Until now you had to build or run that proxy alone. We decided to host one for the community.
Meet cors-proxy.pondpilot.io
We built an open‑source proxy (see github.com/pondpilot/cors-proxy) and deployed it to Cloudflare’s edge network. Here is what it does:
- Accepts HTTPS requests from PondPilot, forwards them to the target URL, and adds the proper CORS headers on the response.
- Streams data so DuckDB can start reading immediately — no temporary storage on our servers.
- Automatically retries failed fetches when PondPilot detects a CORS error, so most users never see the popup.
- Provides a manual override: when entering a URL you can toggle “Use PondPilot CORS Proxy,” or simply prefix the URL with
proxy:https://data.example.com/tpch.duckdb.
Example query in PondPilot:
ATTACH 's3://pondpilot/chinook.duckdb' AS chinook;
SELECT * FROM chinook.albums LIMIT 5;
Behind the scenes we only pass along GET/HEAD requests and immediately relay the response back into your browser session.
Security, Privacy, and Limits
Opening a public proxy without guardrails would be a gift to attackers, so we shipped production‑grade protections by default:
- Origin allowlist — only PondPilot domains can call the hosted proxy.
- Domain allowlist & SSRF protection — private networks (
127.0.0.1,10.0.0.0/8, metadata IPs) are blocked, as are redirects to internal services. - HTTPS enforcement & size limits — we require TLS in production and cap files at 500 MB per request to prevent resource abuse.
- No logging — the worker does not store URLs, payloads, or metadata. Requests stream straight through Cloudflare’s memory.
- Rate limiting — per‑IP quotas ensure a single user cannot starve everyone else.
If your compliance requirements forbid any shared services, you can self‑host the same proxy via Docker (see the self-hosted guide). The Cloudflare Worker version lives under cloudflare-worker.
When You Need It (and When You Don’t)
- Need the proxy when a public dataset lacks CORS headers and you do not control the origin (government portals, Kaggle mirrors, research S3 buckets, GitHub release assets, etc.).
- Skip the proxy when you manage the bucket — just add
Access-Control-Allow-Origin: https://app.pondpilot.io(or*) so PondPilot can fetch directly. - Cannot use the proxy for private/authenticated data. It cannot attach your credentials, refresh signed URLs, or reach networks that are not public.
PondPilot automatically tests the direct path first and only falls back to the proxy when the browser says “No.” That keeps the fastest route for datasets that already advertise permissive CORS policies and quietly unblocks the stubborn ones. Prefer to make every routing decision yourself? You can disable Auto CORS Proxy in Settings → Data Access and opt in per URL with the proxy: prefix.
Start Querying Remote Files Again
- Paste any HTTPS URL into the PondPilot file picker or run
ATTACH 'https://…'in the SQL editor. - If the remote host allows cross‑origin access, nothing changes.

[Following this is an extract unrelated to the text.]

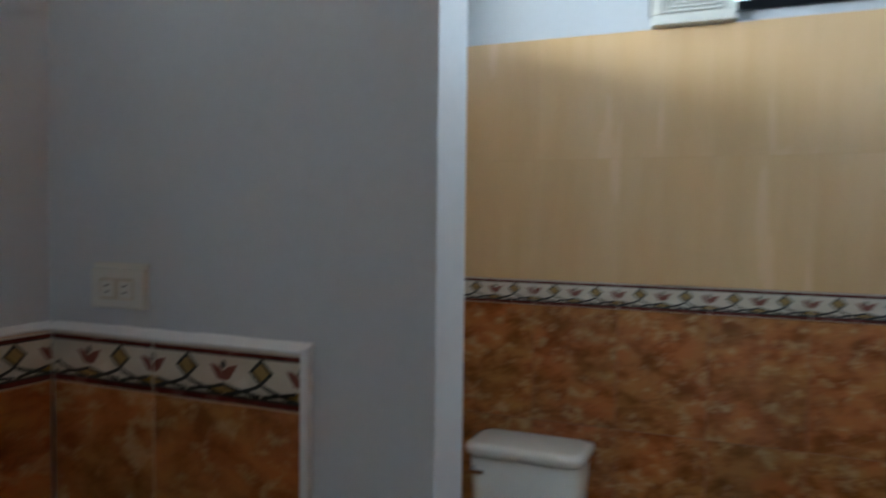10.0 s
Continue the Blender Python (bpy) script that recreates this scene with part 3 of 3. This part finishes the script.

- If the browser raises a CORS error, PondPilot transparently retries through
cors-proxy.pondpilot.io. - For reproducible scripts, wrap the target URL yourself (as shown above) to always go through the proxy.
That is it — no servers to maintain, no browser extensions, and no more “Why does this URL work in curl but not in PondPilot?” We are excited to see what far‑flung public datasets you attach next. If you hit an edge case or want to extend the proxy, open an issue or pull request in github.com/pondpilot/cors-proxy.
Happy querying! 🦆